In [1]:
import time

from selenium.webdriver.common.by import By

from tintinspider.controller import Controller
from tintinspider.fetchers import SeleniumFetcher

import config

conf = config.config

In [2]:
fetcher = SeleniumFetcher(    
    driver_path = conf['selenium']['driver_path'],
    user_agent  = conf['selenium']['user_agent'],
    proxy       = None,
    headless    = True,  # False if you want to see the browser
)

### Tune regex_iurls

In [None]:
from tintinspider.rules import rule_extract_iurls

url = '' # url to scrape
regex_iurls = [r'']  # try different regex strings here

def get_item_urls(url, regex_iurls):
    html = fetcher.fetch(url)
    next_urls = fetcher.extract_next_urls(html, url)  # only urls in the same domain
    iurls = rule_extract_iurls(next_urls, regex_iurls)
    print(f'Item URLs: {len(iurls)}')
    print('-'*17)
    print('Top 3 Item URLs are: ')
    for i in range(3):
        print(iurls[i])


### Tune customer fetcher

In [4]:
class YourFetcher(SeleniumFetcher):  # Name your custom fetcher

    def fetch_with_custom(self, url, k):
        pass

fetcher2 = YourFetcher(   # Use your custom fetcher
    driver_path = conf['selenium']['driver_path'],
    user_agent  = conf['selenium']['user_agent'],
    proxy       = None,
    headless    = True,  # False if you want to see the browser
)

In [None]:
url = 'https://hk.centanet.com/findproperty/list/buy'
htmls = fetcher2.fetch_with_custom(url, 3)
print(f'Fetched {len(htmls)} pages')

In [None]:
iurls = []
for html in htmls:
    u = get_item_urls(html, regex_iurls)
    iurls.extend(u)
print(f'Total {len(iurls)} item URLs')
print('-'*17)
print('Top 3 Item URLs are: ')
for i in range(3):
    print(iurls[i])

### Add the site to DB

In [None]:
ctrl = Controller(config.config, fetcher)

site_info = {
    "code" : "",              # Unique site code.
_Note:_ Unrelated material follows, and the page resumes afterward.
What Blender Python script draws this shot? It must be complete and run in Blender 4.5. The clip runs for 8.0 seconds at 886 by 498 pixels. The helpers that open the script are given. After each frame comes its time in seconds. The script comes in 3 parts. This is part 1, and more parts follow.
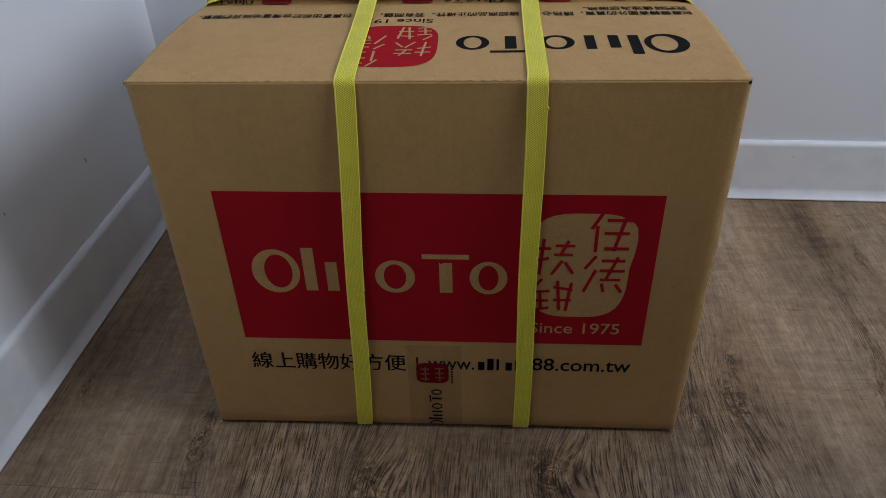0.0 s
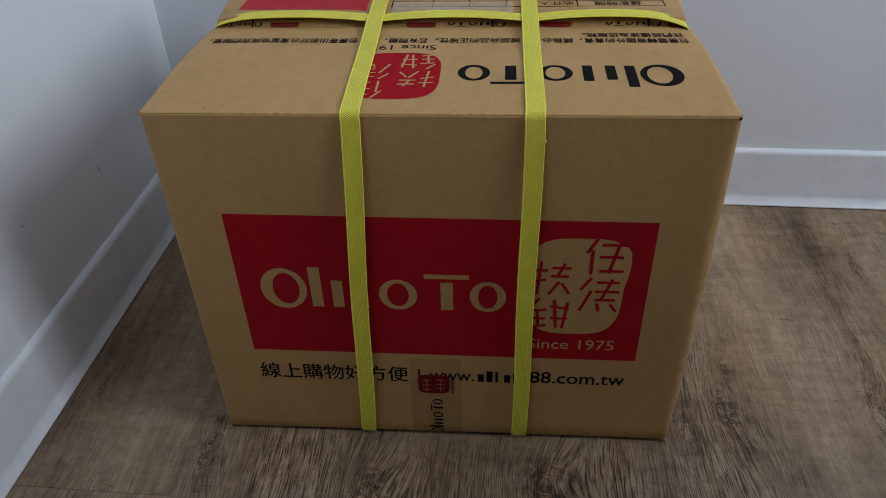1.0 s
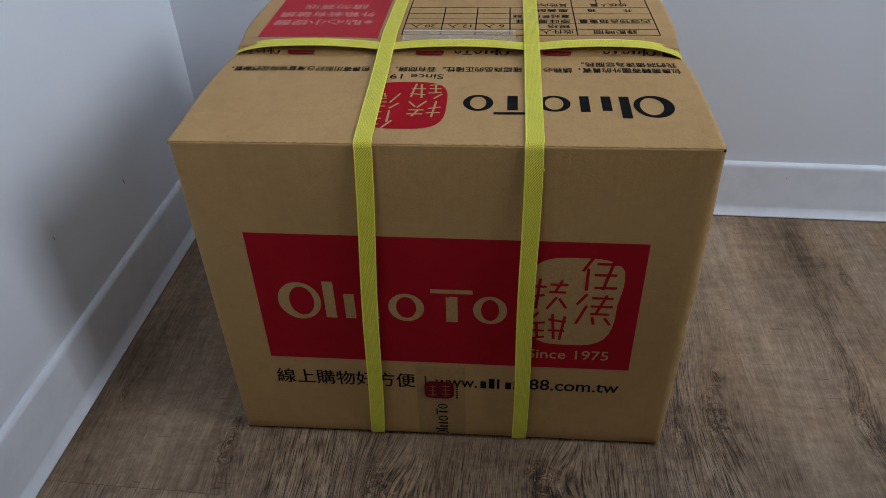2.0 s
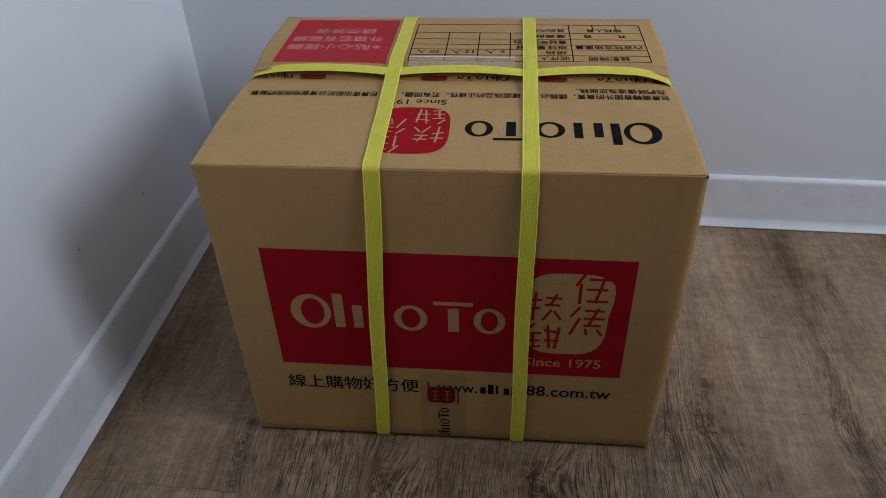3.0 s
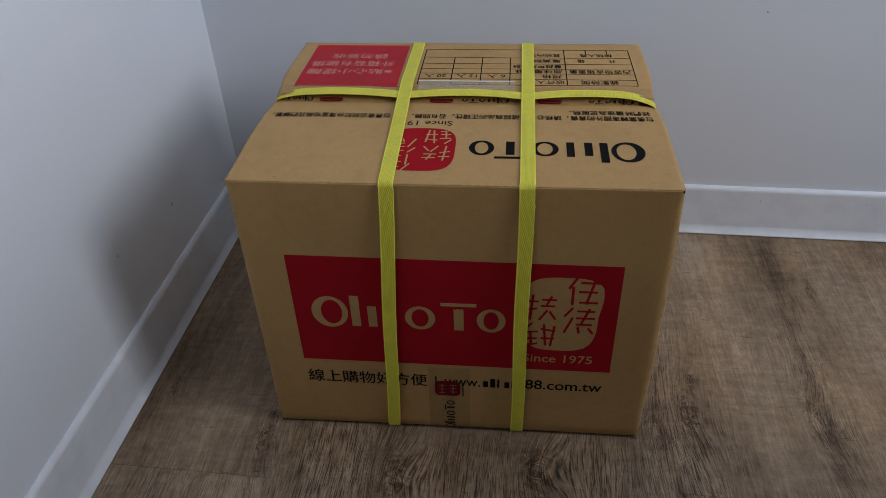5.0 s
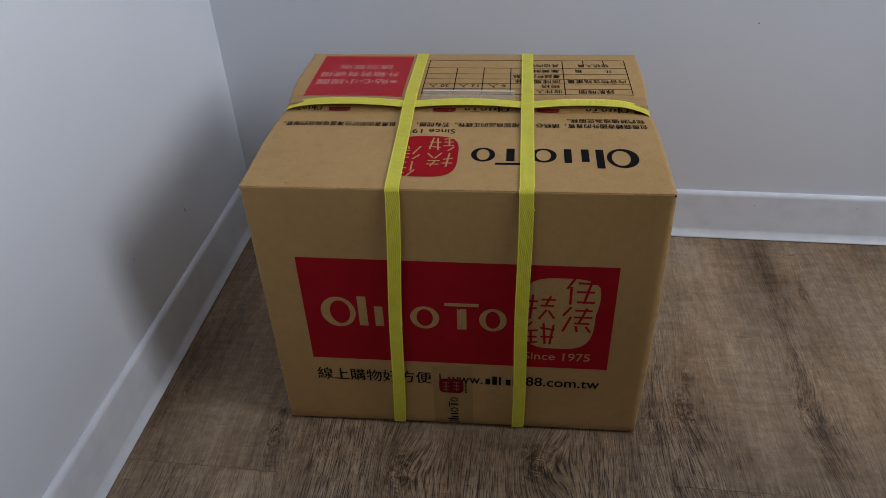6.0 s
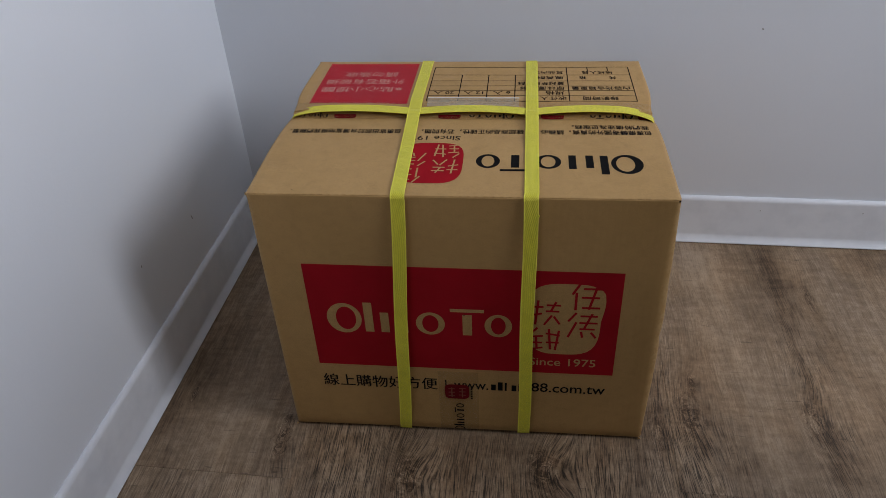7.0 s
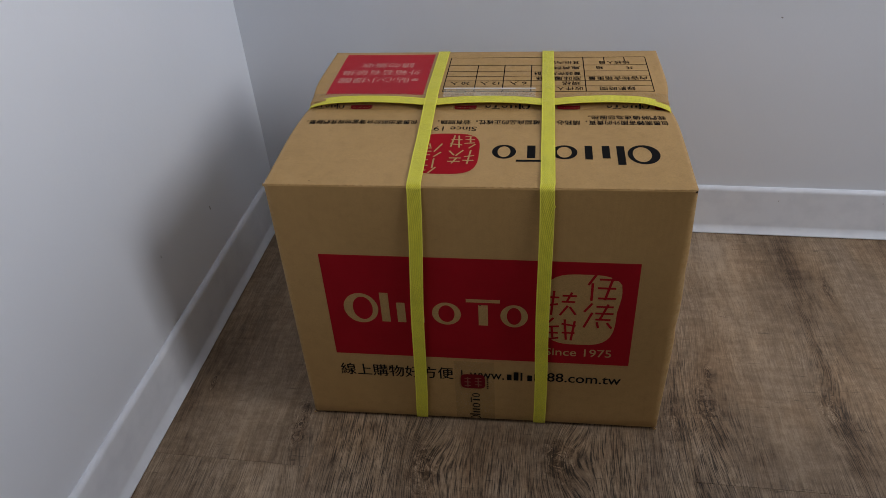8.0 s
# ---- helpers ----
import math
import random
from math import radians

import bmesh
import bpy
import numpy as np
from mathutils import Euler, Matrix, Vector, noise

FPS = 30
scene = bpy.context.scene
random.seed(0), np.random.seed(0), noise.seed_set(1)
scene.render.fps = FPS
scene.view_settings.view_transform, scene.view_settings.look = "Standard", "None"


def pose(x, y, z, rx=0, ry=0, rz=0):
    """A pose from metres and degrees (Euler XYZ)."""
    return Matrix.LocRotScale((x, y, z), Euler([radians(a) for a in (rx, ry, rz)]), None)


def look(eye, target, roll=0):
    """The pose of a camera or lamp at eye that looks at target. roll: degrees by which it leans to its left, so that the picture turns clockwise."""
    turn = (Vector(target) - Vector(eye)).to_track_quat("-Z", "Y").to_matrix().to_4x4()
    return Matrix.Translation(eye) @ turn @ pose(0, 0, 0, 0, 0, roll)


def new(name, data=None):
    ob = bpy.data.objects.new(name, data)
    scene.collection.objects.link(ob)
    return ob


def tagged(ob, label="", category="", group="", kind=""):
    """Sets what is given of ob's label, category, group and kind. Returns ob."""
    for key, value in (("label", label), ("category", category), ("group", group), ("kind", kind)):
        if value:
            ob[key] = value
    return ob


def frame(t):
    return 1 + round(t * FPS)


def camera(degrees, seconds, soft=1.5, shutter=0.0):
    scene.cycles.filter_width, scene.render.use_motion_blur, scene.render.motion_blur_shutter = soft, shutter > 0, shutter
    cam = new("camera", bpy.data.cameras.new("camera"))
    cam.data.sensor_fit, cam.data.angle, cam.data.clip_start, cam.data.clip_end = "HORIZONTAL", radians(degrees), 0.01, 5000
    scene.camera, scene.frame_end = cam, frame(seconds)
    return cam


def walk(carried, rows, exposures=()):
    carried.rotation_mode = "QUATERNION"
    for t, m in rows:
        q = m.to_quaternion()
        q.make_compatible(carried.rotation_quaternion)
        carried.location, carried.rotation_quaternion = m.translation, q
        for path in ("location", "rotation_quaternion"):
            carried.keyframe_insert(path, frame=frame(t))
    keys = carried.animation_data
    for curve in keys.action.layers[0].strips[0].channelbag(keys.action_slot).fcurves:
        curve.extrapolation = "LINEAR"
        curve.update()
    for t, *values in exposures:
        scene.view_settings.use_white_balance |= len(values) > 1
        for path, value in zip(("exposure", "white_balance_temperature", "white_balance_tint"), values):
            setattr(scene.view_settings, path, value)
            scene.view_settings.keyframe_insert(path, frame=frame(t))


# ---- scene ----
cam = camera(60.9, 8.0, soft=0.8)
PATH = [
    (0, (0.04, -0.516, 0.586), (-0.071, 1.109, -0.574), -1.8),
    (0.5, (0.043, -0.513, 0.605), (-0.076, 1.094, -0.58), -1.8),
    (1, (0.046, -0.514, 0.63), (-0.083, 1.077, -0.576), -1.8),
    (1.5, (0.049, -0.522, 0.65), (-0.091, 1.06, -0.565), -1.9),
    (2, (0.051, -0.537, 0.676), (-0.099, 1.04, -0.545), -1.9),
    (3.5, (0.057, -0.58, 0.735), (-0.107, 0.992, -0.49), -1.9),
    (4, (0.057, -0.598, 0.749), (-0.109, 0.976, -0.474), -2.0),
    (4.5, (0.058, -0.611, 0.76), (-0.111, 0.964, -0.46), -2.0),
    (6, (0.063, -0.662, 0.791), (-0.118, 0.927, -0.41), -2.4),
    (6.5, (0.063, -0.666, 0.794), (-0.123, 0.928, -0.401), -2.6),
    (7, (0.064, -0.665, 0.793), (-0.133, 0.933, -0.394), -2.9),
    (7.5, (0.064, -0.67, 0.794), (-0.141, 0.932, -0.386), -3.1),
    (8, (0.064, -0.668, 0.795), (-0.174, 0.911, -0.41), -3.8),
]
EXPOSURES = [(0, 0.05, 6330, 13), (1, 0.06, 6280, 11), (2, 0.07, 6190, 12), (3.5, -0.09, 6280, 13), (4.5, -0.11, 6330, 13), (6, -0.07, 6520, 14),
             (7, -0.01, 6600, 15), (8, -0.04, 6750, 15)]
walk(cam, [(t, look(eye, target, roll)) for t, eye, target, roll in PATH], EXPOSURES)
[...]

Use lower case letter only
    "name" : "",              # Site name
    "homepage" : "",          # Site homepage, optional
    "rule_pagination" : "",   # "next_url_...", "click", "scroll", "custom"
    "clk_xpath" : "",         # if pagination is "click", specify Xpath for "Load more"-kind button
    "first_maxpages" : 3,     # Max pagination for first-time scraping
    "revisit_maxpages" : 3,   # Max pagination for periodic scraping
    "revisit_freq" : 14400,   # Revisit frequency by seconds
    "root_curls" : [          # Entry URLs. Pagniation will be applied to this list of URLs.
    ],
    "root_curls_nopages" : [  # Another set of entry URLs. No pagination. 
    ],
    "regex_iurls" : [         # Specify regex of item URLs
    ],
    "priority" : 1,           # The higher, the more prioritized. 0 means the site is inactive.
}

# ctrl.add_site(site_info)